Brampton and Markham
Brampton, a rapidly growing city of approximately 650,000 people located northwest of Toronto, pioneered a “living plan” so developers could see how the area around a transit station was coming together in order to build a more coordinated experience.
City of Brampton urban design manager Yvonne Yeung said representatives from recreation, culture, library, economic development, public health, transportation and transit organizations share information so everyone can use a common platform to think ahead. This information is shared with developers and has helped speed up the process for delivering building permits, according to Yeung.
“What we hear is that they (developers) find this enormously beneficial to them because it provides certainty. It helps them to understand certain things that they can leverage on, and they can feel the temperature of the room because those are decision-makers that are constantly trying to innovate and drive better change.”
The timing of approvals can often make or break a development, Pettigrew noted.

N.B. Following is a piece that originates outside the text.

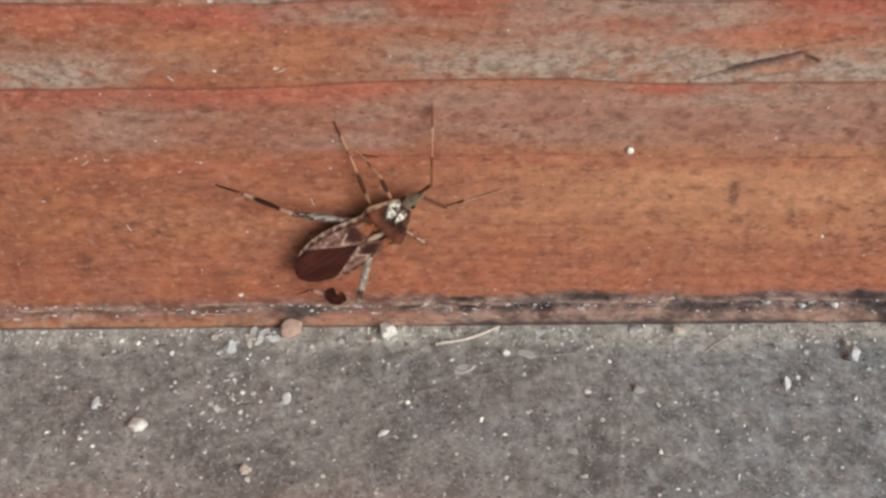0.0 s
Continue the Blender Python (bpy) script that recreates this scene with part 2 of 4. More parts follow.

Remington has benefitted from having a shared vision with City of Markham officials.
“We’ve had a very cooperative approach from staff to council to even the people who live in the area,” Pettigrew said. “I’m very sensitive to people who were there first, because we are coming in and developing in a community that was there long before we started this.”
Affordable housing
The longer it takes to get a condominium approved and built, the more money it costs and the more expensive the units are to sell, said Pettigrew. He emphasized the need to streamline approvals to get product on the market quicker to move supply closer to demand, which he said would help moderate housing prices.
“In my view, transit-oriented communities, in and of themselves, will not provide affordable housing,” said Siemiatycki.
“This will not happen naturally. This has to be explicitly and intentionally planned for, and this is where that collaboration that everyone has been talking about is going to be so important.”